You may recognize a word many times before you can use it naturally. You may understand a sentence perfectly, but still freeze when you need to say something similar. That does not mean you did not really learn it. It means the word has not moved into your speaking system yet.
And that movement takes practice.
Listening is important, but it does not automatically create speaking ability. It gives you the language. It helps you hear natural pronunciation, rhythm, and sentence patterns. But at some point, you need to take those sentences and say them yourself.
This is where many learners get stuck. They collect more input, more vocabulary, more podcasts, more videos, but they do not spend enough time turning that input into output.
The answer is not only to “speak more,” although that is true. The real question is how to make speaking less scary and more repeatable.
One helpful way is to practice small, useful sentence patterns instead of trying to speak freely about anything. Real conversation can go anywhere, and that can feel overwhelming. But if you practice a small set of sentences around things you actually say in daily life, speaking becomes more manageable.
For example, instead of only learning the word 想, you can practice:
> 我想喝茶。
> I want to drink tea.
> 我想休息一下。
> I want to rest for a bit.
> 我想出去走走。
> I want to go out for a walk.
These sentences are simple, but they are useful. They train your brain to retrieve words quickly. They also train your mouth to say the sentence without building everything from zero.
This is why sentence practice often works better than memorizing single words. In real life, we do not speak with isolated vocabulary. We speak with chunks. We say things like 我觉得, 我想, 我有点, 我刚刚, 我不太, and 你可以…… These patterns become small tools you can use again and again.
Once a pattern becomes familiar, you can change it.
> 我有点累。
> I’m a little tired.
> 我有点紧张。
> I’m a little nervous.
> 我有点听不懂。
> I don’t quite understand.
The words are not just something you recognize anymore. They become something you can reach for.
Talking to yourself can also help, even if it feels awkward at first. When you are walking, making tea, opening your laptop, or thinking about what to eat, you can try to say a small sentence in Mandarin. It does not need to be impressive. It just needs to be something you might actually say.
For example:
> 我想喝咖啡。
> I want to drink coffee.
> 今天有点冷。
> It’s a little cold today.
> 我等一下要出去。
> I need to go out later.
This kind of practice is low-pressure. No one is waiting for you. No one is judging your tones. You can make mistakes, check the sentence, say it again, and move on. Over time, this helps build the habit of producing Mandarin, not only understanding it.
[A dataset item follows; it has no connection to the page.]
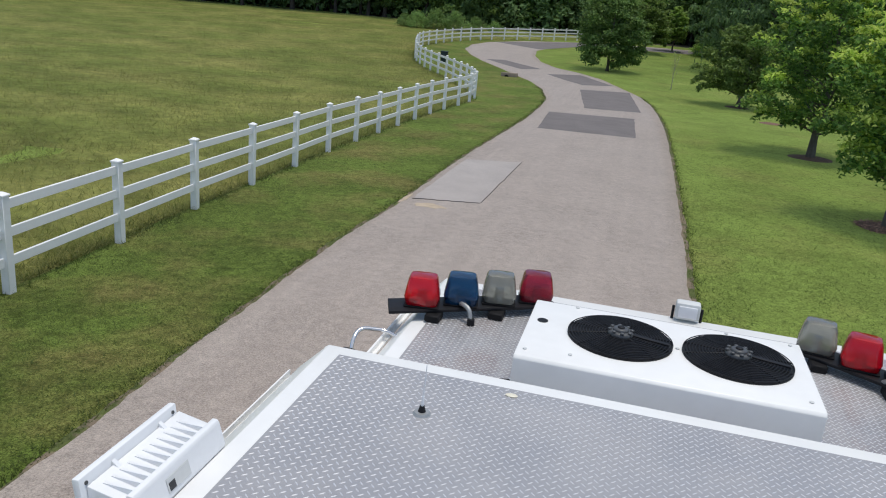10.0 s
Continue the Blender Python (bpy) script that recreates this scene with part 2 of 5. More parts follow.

Shadowing can help too. Listen to a short sentence from a native speaker, repeat it, and try to copy the rhythm. Do not only repeat the words. Try to copy how the sentence moves. Mandarin speaking is not just vocabulary and grammar. It is also rhythm, tone, and timing.
Mistakes will happen, of course.
Sometimes you will say the wrong tone. Sometimes you will choose the wrong word. Sometimes the sentence will sound strange. But mistakes are not proof that you are failing. They are part of how active language becomes stronger. A mistake you feel in a real speaking moment often stays in your memory much longer than a word you reviewed quietly in an app.
This is uncomfortable, but useful.
The goal is not to wait until your Mandarin is perfect before you speak. If you wait for that moment, you may wait too long. Speaking gets better because you speak, notice what breaks, and try again.
For many learners, the best starting point is not a big conversation. It is a small sentence you can actually use today. One sentence about what you want. One sentence about how you feel. One sentence about what you just did. These small sentences slowly become your speaking foundation.
I used to think that if I understood enough Mandarin, speaking would naturally follow.
Now I think it needs a bridge.
Listening gives you the language. Speaking practice makes it accessible. The bridge between them is active sentence use: hearing something, saying it out loud, changing it, and using it again in your own life.
So if Mandarin feels clear in your head but disappears when you speak, you are not alone. It is a normal part of learning. Your brain has built understanding, but your mouth still needs training.
Start small.
Choose sentences you actually need.
Say them out loud.
Use them again tomorrow.
That is how Mandarin slowly moves from something you understand into something you can say.